His father moved 50 minutes away, so most school days/nights he's with me. If I were to have a full-time job, after school he'd be left on his own to eat. Yeah, and that wouldn't happen. So being home for my kid means a lot.
And I'm sure my justifications feel like excuses to everyone else. But the truth is, I don't like living like this. I want to make money. I want to feel successful. I want to feel productive. And yet, I feel stuck. Part of the answer would be to move in with my boyfriend. But that means taking the kids out of the school district. It also means being beholden to him monetarily. And that worked out oh-so-well in my failed marriage. Not.
No one wants to feel stuck. And right now, I'm just a fly attached to sticky tape. Make that a butterfly. People like butterflies. Yeah. Butterfly.
So where does the groove enter into this mess?
I've started coming up with ideas. Two friends are interested in co-writing sitcoms with me.

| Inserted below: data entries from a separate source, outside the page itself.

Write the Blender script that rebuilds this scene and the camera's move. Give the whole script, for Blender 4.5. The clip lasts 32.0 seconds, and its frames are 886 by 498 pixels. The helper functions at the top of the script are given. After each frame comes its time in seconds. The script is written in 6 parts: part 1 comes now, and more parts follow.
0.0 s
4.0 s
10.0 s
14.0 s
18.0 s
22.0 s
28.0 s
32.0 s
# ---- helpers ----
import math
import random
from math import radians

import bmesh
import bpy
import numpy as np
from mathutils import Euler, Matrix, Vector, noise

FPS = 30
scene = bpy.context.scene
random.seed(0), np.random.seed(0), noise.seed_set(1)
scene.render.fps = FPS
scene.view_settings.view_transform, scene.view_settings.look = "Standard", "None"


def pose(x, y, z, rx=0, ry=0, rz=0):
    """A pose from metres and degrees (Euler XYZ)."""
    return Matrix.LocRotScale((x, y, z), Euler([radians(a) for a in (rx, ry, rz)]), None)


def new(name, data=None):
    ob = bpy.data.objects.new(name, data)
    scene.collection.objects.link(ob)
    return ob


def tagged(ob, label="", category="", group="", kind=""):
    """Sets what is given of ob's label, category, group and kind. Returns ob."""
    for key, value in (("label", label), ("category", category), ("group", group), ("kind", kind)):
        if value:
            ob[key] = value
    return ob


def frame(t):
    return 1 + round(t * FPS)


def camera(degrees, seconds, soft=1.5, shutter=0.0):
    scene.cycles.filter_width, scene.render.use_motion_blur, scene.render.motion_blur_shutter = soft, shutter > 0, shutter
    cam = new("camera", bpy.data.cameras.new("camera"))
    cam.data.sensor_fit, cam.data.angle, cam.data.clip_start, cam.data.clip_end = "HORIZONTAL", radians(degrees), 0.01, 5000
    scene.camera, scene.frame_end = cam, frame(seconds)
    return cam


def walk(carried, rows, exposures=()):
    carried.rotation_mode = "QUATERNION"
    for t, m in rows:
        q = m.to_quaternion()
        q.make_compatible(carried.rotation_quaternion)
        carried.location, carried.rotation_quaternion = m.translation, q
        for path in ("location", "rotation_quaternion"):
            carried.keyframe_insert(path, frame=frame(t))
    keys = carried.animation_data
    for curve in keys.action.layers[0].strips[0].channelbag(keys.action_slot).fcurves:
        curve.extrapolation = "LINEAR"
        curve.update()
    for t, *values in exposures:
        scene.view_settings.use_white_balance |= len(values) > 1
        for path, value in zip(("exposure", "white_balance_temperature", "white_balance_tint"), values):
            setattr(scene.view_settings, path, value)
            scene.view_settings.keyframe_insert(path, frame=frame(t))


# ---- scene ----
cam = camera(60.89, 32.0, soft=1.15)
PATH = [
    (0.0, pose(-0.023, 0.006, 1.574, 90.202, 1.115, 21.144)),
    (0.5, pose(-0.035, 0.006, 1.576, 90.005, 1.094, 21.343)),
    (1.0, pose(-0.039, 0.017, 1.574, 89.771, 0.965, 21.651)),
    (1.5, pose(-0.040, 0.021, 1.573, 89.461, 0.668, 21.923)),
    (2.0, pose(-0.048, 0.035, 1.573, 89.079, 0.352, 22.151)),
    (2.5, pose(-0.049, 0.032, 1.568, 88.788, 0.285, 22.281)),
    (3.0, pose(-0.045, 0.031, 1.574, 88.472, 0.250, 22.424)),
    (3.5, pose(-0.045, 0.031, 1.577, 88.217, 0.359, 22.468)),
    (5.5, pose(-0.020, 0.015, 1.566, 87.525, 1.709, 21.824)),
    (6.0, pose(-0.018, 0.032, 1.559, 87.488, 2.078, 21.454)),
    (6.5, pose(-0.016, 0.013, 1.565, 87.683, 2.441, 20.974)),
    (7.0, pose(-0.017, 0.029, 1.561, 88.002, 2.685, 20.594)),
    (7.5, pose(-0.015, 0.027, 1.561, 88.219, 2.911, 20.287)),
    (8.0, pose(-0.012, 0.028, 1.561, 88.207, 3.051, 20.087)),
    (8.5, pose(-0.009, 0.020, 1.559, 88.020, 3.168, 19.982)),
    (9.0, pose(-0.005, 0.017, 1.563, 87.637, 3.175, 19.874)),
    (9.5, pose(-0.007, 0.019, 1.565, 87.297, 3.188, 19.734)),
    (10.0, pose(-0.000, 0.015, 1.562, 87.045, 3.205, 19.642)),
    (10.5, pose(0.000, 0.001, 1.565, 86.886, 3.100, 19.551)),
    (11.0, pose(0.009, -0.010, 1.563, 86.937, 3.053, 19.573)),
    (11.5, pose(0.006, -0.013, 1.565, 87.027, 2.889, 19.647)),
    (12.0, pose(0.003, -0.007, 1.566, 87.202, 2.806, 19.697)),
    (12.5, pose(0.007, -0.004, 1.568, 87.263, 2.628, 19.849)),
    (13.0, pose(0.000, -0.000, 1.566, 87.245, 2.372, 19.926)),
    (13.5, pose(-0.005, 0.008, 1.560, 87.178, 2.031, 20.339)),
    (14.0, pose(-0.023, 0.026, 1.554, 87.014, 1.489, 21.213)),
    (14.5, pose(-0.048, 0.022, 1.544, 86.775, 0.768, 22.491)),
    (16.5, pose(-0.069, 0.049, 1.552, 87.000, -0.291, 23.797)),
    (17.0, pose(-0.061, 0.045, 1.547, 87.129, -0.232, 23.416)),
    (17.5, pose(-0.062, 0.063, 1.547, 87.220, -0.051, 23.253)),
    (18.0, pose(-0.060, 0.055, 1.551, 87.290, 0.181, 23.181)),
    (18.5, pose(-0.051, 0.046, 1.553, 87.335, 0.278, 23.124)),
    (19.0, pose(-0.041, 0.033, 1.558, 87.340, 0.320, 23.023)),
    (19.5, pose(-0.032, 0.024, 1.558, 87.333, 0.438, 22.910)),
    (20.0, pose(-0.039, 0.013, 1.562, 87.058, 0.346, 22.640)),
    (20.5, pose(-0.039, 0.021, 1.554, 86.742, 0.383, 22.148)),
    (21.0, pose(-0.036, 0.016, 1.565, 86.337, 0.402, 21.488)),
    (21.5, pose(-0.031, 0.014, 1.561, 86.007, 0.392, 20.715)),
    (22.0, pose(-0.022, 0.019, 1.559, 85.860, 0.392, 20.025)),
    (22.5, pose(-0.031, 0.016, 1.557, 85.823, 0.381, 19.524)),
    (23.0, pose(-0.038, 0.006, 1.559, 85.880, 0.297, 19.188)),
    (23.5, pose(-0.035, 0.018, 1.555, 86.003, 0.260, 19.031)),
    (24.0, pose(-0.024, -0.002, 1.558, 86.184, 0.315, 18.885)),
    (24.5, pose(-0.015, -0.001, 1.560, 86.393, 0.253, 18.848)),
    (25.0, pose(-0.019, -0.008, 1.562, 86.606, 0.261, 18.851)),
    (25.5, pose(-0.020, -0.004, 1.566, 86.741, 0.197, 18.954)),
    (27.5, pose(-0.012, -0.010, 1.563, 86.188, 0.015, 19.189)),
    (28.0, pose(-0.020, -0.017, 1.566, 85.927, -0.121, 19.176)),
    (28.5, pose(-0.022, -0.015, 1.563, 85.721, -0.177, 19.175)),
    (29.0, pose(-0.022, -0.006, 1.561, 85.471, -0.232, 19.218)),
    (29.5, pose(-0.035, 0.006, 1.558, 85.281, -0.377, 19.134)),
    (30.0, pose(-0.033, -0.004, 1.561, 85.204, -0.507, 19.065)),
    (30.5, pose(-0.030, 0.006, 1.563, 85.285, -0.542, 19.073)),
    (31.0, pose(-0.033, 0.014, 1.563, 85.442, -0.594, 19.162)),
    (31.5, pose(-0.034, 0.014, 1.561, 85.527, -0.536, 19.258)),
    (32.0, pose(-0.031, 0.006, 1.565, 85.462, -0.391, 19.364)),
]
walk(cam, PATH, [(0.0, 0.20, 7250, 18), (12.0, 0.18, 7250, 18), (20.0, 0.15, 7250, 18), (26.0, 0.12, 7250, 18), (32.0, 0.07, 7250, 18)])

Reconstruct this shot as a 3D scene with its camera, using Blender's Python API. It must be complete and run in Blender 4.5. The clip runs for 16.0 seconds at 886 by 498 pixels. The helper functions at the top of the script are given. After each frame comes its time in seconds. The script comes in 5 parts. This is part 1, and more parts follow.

Sitcoms!
Me after taking a sitcom course years ago: "I suck at writing sitcoms." Instructor: "Agreed."
Me now: "What do I have to lose for trying?" My cat: "Agreed."
But the important part is that it gives me the eensiest, teensiest sliver of hope that I can still do this. I can still write and make money. I can still be home where I don't have to try really hard to hear people and I can make sure my son is eating. But just in case, I've been applying to jobs. Because fate is a fickle friend. One day it may be I'm meant for great things in the world of art. And another day it's kicking me in the buttocks, telling me to get a job like everyone else and just suck it up.
So, as I try once again to get into my groove, my agreeable cat snuggled up on my lap, I say, "What is meant to be will happen. Just don't give up."